If in a house which you own is one thing. In an apartment which you rent quite another. Do you have renters' insurance? Can you set the tank up somewhere safe if it leaks and test fill it for a few weeks?

Last thing is a tip for the future. I found some clear heavy plastic outside corners which I glue to the outside corners of my glass tanks. It is meant to go on the outside corners of wallpaper Jobs. I use clear aquarium silicone to glue the strips. So far, only a few decades, no more chips. The stuff I find is one inch wide so I use a straight edge to narrow it down some on smaller tanks.
 
Thank you very much for your answers.

The aquarium is in the living room, but overall, if it fails, it’s not a big issue in terms of material damage. There are tiles on the floor, a cheap table in front of it, I’m the owner and insured.

My question is rather: in case it breaks, is there any risk to people?
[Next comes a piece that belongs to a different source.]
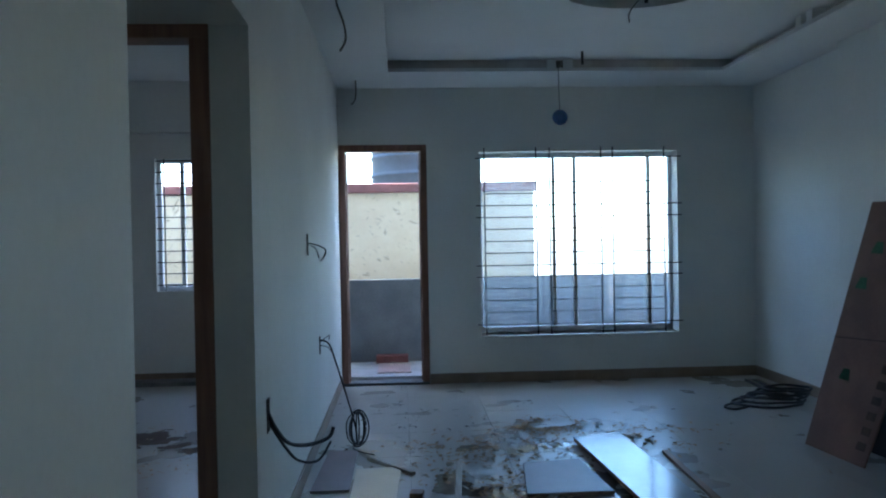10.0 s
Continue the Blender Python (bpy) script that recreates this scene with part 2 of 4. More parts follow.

I think I’ll fill it little by little. If it holds for a few days, can I assume it will hold for a long time, or could it still break for no reason at any time?

Laurent
 
My question is rather: in case it breaks, is there any risk to people?
Hello; The fact that the edge chipped out a chunk should mean the glass is not tempered. That likely means if it gives away there could be large shards of razor edge glass. So, if the panel gave out all of a sudden, the glass could cut.

When my 125 gallon failed it did so as a crack from the top of the tank to the bottom. Did not shatter. The glass panel stayed in place and just let th water leak out. I caught it before all the water leaked out so saved the fish. Note-That tank had an angle iron frame so such may have kept the glass in place.

As you fill the tank look for any cracks starting to radiate from the chip.

I have run tanks with chips that never failed so far. They have been smaller tanks.

Best thing you can do, in my opinion, is to make sure the tank is level. I start with the stand to make it sit level and check for true. The worst out of level is corner to corner, that creates a twist force. Front to back or side to side out of level not as stressed to the glass.